▶ _GIVEN TASK_
Wherever a line holds the word "carried", copy that line out.

▶ _THE DATA_
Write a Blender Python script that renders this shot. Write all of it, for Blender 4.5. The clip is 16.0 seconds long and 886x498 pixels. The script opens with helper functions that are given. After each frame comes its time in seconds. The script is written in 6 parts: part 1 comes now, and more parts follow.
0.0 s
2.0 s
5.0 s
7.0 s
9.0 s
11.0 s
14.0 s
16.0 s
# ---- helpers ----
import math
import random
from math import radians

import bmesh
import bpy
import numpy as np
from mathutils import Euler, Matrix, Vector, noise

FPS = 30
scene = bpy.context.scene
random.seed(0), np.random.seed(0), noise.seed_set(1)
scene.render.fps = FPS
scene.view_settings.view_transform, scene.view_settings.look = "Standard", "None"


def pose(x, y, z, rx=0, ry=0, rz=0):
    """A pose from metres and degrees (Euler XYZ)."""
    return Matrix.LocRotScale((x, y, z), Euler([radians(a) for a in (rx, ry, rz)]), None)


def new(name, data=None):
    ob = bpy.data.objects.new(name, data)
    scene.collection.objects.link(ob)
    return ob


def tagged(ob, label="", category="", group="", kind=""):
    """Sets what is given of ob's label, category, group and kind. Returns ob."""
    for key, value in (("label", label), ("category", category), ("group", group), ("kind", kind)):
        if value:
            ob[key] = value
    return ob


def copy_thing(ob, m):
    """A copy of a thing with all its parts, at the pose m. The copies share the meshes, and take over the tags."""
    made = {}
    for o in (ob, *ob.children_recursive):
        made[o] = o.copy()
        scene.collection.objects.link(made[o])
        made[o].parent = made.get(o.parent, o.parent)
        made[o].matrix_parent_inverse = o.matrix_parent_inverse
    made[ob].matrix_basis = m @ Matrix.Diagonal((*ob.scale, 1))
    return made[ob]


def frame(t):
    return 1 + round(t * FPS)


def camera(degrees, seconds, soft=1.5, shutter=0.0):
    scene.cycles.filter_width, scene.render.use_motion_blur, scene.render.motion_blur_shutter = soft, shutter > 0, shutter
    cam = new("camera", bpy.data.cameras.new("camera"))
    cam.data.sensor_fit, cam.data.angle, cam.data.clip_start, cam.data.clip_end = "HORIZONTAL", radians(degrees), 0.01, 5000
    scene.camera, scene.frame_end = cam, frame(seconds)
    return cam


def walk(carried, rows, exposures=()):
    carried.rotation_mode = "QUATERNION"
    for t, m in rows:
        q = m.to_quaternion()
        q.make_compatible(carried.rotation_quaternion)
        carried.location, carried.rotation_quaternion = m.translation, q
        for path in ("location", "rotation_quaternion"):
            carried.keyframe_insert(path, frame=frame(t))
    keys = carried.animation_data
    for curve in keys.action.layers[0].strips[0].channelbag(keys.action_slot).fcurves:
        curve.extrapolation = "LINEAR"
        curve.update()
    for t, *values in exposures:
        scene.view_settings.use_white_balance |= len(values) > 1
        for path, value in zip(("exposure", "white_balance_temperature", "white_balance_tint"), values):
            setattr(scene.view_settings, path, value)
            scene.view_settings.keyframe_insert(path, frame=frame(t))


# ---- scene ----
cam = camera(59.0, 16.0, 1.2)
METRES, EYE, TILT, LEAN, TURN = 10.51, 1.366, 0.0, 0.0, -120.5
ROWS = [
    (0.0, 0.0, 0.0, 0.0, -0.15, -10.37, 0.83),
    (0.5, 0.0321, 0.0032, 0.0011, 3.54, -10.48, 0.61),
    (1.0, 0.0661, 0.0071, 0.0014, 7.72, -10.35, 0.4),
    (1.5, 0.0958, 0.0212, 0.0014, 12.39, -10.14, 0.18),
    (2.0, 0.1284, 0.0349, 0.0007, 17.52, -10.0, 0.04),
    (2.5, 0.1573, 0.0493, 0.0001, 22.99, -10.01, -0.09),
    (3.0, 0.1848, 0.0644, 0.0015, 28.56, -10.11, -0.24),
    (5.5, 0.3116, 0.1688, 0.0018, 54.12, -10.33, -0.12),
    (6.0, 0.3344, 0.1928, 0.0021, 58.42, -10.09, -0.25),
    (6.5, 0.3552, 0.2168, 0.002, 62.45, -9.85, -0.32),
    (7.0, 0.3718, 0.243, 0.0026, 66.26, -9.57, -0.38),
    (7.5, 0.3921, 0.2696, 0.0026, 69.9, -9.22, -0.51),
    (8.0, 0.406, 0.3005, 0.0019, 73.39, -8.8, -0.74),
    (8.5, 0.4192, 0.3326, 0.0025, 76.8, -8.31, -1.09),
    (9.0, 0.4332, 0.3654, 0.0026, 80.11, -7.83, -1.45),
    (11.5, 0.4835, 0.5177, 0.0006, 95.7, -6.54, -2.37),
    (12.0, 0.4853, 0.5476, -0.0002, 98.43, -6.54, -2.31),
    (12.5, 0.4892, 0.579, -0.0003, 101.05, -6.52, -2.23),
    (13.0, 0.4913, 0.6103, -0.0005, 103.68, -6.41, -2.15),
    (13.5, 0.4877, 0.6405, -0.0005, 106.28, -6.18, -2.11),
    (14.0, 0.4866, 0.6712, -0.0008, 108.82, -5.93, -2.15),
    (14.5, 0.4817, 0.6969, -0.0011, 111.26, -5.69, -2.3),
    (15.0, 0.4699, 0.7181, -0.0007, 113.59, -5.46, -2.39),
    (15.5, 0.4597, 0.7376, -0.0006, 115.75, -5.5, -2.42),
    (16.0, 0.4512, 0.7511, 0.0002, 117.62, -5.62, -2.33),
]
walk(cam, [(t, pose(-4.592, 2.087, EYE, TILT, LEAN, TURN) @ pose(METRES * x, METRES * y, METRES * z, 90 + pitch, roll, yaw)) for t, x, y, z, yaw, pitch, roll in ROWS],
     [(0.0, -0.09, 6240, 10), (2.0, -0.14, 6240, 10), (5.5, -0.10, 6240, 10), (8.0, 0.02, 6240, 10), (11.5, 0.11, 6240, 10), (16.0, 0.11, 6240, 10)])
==
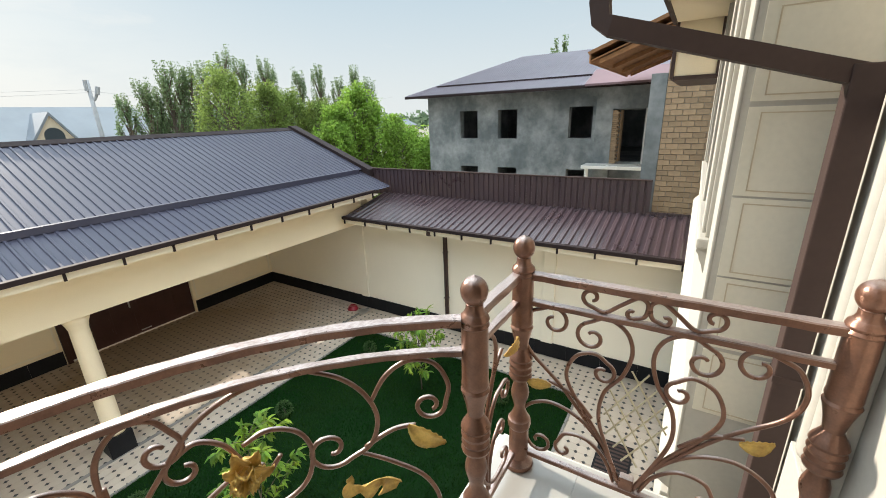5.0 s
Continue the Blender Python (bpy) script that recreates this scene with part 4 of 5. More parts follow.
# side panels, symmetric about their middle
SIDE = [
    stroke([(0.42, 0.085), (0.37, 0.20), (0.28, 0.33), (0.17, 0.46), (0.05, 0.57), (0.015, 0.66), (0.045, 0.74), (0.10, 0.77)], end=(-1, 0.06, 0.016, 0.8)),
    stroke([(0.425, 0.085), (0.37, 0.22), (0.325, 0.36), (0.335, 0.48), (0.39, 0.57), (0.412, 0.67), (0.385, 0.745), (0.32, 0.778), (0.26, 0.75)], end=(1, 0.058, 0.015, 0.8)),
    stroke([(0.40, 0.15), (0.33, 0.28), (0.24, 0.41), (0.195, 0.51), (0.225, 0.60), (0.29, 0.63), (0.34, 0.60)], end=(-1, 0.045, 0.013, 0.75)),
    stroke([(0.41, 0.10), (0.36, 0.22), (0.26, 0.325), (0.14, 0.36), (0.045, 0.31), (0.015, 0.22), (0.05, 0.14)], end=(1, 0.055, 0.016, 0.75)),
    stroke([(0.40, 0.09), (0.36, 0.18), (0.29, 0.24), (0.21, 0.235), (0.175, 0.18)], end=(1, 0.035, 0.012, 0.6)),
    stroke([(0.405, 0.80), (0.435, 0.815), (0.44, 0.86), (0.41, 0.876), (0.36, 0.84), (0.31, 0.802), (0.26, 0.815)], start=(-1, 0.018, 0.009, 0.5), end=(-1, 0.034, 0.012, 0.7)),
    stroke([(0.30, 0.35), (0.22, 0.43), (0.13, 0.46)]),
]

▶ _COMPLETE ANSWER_
def walk(carried, rows, exposures=()):
    carried.rotation_mode = "QUATERNION"
        q.make_compatible(carried.rotation_quaternion)
        carried.location, carried.rotation_quaternion = m.translation, q
            carried.keyframe_insert(path, frame=frame(t))
    keys = carried.animation_data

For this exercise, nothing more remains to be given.